Calculate $\phi$, satisfying $\nabla^2 \phi=0$ between the two cylinders $r=a$, on which $\phi=0$, and $r=b>a$, on which $\phi=V$.
I calculate it and found the solution is $$\phi=\frac{V}{\log b-\log a}\log r-\frac{V}{\log b-\log a}\log a.$$However, I am not sure if it is right.
Actually, I am having trouble in determine its dimension. Is it $2$ or $3$ if I use the following formula: $v(r)=b\log r +c$, when $n=2$; $v(r)=\frac{b}{r^{n-2}}$, when $n\ge3$?
But they all seem not right, since this is for a radially symmetric boundary condition. In this case, it is not radially symmetric.
Could someone kindly help me look at it? Thanks!
If the function is considered to be constant along one direction, then the function needs only to be harmonic in the other transverse directions.
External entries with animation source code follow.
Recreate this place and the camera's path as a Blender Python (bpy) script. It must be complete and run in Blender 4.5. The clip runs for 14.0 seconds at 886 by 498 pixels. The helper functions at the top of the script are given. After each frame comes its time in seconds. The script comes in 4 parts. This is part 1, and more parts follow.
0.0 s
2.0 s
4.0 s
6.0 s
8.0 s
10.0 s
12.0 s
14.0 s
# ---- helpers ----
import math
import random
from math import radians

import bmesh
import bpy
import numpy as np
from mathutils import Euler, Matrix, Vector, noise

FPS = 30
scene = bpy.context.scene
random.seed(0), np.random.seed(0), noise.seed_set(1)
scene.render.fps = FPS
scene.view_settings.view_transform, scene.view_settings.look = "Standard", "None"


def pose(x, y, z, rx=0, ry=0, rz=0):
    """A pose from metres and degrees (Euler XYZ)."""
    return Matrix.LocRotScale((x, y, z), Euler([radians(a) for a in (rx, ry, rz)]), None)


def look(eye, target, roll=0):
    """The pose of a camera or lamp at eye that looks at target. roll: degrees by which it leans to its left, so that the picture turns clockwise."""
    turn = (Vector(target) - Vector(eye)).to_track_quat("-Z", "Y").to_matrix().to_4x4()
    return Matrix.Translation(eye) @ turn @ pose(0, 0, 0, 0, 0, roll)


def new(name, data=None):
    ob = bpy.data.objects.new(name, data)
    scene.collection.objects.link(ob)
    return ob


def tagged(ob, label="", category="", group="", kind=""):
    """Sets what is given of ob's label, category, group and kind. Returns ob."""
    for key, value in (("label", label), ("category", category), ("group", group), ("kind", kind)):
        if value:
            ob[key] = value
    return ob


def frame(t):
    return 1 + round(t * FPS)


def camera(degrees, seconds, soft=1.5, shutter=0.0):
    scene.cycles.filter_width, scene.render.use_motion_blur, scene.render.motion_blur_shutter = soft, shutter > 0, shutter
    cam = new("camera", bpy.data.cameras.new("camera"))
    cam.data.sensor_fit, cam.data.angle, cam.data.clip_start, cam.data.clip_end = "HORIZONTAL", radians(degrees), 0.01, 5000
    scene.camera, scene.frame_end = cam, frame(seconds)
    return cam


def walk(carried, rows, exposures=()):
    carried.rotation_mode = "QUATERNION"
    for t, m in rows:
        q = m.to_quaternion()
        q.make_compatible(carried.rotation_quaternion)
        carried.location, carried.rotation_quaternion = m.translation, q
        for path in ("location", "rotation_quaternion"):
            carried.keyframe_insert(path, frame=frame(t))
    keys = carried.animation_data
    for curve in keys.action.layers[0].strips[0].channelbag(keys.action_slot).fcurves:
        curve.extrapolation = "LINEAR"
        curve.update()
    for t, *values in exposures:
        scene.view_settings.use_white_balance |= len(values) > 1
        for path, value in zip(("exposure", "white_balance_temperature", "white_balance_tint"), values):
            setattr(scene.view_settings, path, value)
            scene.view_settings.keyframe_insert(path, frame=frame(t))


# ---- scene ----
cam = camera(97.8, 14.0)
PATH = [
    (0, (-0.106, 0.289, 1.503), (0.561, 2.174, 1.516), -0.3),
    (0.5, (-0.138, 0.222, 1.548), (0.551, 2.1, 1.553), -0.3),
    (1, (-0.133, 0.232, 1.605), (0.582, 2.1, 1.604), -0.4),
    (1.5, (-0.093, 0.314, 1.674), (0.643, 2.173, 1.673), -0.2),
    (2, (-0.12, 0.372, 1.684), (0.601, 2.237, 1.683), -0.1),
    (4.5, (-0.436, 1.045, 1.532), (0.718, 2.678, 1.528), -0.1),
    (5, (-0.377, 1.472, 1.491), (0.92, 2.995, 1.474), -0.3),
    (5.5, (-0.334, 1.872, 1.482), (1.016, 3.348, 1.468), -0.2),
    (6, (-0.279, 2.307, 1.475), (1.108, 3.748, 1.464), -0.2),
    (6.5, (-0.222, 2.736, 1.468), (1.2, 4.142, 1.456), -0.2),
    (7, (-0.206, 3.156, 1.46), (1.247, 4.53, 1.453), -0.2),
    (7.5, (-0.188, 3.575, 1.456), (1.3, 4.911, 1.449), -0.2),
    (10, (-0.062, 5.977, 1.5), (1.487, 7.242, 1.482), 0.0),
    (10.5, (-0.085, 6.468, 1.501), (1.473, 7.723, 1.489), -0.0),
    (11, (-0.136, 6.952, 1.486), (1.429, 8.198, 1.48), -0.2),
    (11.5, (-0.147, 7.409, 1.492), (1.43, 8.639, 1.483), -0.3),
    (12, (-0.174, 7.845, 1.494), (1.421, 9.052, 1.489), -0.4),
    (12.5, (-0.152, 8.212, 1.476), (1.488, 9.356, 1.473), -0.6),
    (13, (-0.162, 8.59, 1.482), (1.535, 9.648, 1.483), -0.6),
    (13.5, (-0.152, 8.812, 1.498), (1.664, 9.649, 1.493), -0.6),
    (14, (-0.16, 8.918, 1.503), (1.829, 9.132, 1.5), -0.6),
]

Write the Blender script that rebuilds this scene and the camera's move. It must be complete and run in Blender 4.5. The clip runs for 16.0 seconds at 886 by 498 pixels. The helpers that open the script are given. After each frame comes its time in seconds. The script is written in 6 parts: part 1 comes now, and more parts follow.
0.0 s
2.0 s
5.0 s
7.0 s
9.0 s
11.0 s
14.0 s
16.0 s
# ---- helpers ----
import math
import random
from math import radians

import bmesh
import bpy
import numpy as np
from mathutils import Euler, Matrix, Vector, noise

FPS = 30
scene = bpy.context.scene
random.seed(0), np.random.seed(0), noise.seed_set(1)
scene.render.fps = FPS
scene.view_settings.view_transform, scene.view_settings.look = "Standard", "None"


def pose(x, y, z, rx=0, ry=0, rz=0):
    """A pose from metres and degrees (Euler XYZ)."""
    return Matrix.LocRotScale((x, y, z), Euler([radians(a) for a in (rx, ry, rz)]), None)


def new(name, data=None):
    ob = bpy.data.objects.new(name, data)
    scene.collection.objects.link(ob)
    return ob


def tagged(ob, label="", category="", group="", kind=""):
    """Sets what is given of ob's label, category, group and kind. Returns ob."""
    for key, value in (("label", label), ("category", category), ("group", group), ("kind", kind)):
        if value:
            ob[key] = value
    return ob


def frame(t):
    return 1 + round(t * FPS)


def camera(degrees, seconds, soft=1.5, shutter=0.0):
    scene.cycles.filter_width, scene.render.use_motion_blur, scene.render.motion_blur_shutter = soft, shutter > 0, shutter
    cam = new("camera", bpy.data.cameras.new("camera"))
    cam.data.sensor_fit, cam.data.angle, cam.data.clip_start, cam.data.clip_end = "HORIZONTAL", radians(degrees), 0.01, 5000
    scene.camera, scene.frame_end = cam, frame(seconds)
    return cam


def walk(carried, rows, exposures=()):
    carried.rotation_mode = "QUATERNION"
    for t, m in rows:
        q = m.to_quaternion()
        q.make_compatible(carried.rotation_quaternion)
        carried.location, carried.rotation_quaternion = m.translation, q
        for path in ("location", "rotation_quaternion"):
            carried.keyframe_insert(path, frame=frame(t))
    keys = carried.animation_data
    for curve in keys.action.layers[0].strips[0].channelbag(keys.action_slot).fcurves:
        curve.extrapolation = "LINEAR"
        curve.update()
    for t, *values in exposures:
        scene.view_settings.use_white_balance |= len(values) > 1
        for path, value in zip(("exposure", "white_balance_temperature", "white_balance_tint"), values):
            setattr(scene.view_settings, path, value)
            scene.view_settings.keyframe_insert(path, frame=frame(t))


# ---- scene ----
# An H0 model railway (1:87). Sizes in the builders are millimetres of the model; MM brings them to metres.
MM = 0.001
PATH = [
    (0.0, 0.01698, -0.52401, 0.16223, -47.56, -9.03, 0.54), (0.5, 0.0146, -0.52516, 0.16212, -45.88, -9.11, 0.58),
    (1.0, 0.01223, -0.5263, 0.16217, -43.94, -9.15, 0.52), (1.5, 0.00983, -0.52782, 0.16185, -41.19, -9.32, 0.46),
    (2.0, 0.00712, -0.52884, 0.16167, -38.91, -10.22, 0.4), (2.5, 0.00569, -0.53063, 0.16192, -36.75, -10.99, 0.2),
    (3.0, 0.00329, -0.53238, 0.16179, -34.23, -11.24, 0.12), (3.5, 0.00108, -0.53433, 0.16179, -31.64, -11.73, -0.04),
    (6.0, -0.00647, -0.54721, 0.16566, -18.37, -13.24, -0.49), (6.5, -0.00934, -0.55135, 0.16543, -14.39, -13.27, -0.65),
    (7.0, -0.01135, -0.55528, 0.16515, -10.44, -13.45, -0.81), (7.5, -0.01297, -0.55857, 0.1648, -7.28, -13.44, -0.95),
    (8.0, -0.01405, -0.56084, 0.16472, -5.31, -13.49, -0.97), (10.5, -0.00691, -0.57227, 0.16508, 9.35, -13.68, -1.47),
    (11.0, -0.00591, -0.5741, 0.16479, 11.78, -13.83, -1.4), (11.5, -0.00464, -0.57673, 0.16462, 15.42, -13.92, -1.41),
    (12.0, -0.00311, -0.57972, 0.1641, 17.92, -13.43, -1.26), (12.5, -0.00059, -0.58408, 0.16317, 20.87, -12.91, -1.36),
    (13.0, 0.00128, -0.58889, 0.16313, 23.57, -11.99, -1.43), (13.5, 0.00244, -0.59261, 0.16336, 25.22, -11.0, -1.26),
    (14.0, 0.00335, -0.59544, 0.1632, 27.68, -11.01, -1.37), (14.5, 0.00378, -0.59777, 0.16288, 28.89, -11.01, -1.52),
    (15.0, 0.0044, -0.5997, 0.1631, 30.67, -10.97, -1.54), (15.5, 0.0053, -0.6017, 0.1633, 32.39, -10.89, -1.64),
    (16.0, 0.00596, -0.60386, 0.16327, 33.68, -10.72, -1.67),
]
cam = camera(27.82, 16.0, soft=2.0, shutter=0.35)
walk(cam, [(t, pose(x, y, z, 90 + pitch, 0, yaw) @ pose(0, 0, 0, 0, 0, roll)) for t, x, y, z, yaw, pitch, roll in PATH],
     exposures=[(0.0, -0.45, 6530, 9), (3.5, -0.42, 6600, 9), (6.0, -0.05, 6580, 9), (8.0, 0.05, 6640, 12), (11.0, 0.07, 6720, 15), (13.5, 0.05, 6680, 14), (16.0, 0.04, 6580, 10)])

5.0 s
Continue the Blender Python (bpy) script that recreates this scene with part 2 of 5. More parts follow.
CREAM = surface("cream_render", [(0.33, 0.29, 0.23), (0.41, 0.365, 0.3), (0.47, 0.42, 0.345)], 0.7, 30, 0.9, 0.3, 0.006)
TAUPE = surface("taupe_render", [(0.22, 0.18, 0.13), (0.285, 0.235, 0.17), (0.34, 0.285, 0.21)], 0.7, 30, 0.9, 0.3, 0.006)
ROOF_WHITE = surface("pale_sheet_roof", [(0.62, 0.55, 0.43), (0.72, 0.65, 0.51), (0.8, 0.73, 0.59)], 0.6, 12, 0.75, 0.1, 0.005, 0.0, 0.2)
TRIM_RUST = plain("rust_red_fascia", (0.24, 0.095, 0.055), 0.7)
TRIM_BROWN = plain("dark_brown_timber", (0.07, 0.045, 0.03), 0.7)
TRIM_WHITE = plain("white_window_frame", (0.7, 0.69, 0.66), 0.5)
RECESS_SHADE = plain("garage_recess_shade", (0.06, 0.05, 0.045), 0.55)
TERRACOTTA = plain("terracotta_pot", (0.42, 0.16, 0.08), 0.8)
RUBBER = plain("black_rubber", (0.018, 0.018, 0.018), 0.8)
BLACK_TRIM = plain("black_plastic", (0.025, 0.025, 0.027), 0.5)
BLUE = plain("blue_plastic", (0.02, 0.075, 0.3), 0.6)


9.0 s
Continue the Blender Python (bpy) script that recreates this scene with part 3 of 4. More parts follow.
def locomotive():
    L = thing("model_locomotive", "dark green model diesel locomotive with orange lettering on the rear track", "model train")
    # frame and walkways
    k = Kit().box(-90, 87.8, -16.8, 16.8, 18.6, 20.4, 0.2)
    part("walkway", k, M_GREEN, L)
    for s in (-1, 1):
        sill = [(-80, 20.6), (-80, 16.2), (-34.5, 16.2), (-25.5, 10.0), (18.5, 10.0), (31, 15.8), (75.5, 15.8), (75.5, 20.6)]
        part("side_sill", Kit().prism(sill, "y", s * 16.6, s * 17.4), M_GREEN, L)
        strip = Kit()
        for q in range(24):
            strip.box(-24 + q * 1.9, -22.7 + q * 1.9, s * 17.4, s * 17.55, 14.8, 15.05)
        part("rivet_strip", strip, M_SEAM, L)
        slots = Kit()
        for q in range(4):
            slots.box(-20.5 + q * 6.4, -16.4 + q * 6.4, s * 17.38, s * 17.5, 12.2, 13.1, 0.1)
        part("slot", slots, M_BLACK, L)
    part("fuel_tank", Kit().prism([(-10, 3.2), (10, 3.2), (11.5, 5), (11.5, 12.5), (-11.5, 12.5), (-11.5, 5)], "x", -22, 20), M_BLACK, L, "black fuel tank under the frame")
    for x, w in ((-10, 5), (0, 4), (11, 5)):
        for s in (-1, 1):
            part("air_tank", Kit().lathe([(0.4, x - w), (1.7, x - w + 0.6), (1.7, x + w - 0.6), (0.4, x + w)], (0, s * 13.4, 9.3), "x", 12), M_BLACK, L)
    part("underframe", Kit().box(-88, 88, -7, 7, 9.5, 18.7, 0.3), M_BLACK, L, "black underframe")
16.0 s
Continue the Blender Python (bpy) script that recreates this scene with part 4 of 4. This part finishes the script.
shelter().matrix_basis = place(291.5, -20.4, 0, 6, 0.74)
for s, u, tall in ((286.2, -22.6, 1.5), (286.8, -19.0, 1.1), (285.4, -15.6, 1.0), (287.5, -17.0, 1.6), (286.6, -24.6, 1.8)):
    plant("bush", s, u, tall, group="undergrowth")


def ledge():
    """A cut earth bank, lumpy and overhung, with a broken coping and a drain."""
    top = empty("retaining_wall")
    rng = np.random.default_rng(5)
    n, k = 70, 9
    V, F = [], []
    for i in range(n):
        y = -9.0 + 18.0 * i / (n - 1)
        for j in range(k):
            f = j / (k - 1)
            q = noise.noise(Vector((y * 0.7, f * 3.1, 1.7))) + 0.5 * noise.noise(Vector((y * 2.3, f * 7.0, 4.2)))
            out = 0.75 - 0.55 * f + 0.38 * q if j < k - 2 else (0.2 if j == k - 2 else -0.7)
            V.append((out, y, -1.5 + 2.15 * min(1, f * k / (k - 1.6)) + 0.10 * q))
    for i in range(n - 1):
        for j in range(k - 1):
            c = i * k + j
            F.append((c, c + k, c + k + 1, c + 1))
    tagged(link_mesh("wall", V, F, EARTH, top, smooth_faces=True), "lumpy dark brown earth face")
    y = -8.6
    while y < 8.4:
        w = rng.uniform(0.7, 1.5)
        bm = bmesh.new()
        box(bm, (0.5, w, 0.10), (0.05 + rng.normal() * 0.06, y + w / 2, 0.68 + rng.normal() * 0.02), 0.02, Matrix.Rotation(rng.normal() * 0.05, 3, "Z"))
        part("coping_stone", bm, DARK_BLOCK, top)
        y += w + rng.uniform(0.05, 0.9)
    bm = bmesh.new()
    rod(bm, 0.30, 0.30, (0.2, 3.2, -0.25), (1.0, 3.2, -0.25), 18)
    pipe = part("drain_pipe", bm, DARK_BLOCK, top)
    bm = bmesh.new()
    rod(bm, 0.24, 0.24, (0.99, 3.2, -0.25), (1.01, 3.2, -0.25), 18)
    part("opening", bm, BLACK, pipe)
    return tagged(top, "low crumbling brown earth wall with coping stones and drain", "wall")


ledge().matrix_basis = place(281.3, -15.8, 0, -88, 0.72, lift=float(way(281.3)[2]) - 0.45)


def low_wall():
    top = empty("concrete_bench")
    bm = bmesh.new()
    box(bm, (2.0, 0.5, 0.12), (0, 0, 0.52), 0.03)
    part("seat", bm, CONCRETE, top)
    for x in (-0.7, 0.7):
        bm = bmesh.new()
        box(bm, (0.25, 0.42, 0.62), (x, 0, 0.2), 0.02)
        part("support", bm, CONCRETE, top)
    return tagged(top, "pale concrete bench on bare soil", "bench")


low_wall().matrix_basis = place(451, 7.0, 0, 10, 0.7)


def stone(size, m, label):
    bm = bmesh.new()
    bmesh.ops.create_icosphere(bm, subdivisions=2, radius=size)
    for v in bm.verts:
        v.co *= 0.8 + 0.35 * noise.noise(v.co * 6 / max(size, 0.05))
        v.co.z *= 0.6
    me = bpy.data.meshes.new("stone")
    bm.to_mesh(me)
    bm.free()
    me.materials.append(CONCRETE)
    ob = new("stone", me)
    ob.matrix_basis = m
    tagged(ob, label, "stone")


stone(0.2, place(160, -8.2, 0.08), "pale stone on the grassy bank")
For instance if we are working in $\mathbb{R}^3$ and the cylinder extends in the $z$ direction, then we should look for some $\phi(x,y,z)=\phi(x,y)$ (that is, not really depending on $z$), and then $\nabla^2 \phi=\dfrac{\partial^2\phi}{\partial x^2}+\dfrac{\partial^2\phi}{\partial y^2}+\dfrac{\partial^2\phi}{\partial z^2}=\dfrac{\partial^2\phi}{\partial x^2}+\dfrac{\partial^2\phi}{\partial y^2}$. For this reason, we may think the problem as stated in $\mathbb{R}^2$ and the solution you propose is right, although we get a 'cylindrical' function and not a 'spherical' one (if we should deal with spherical function, then we would take $n=3$).
I hope these remarks are useful.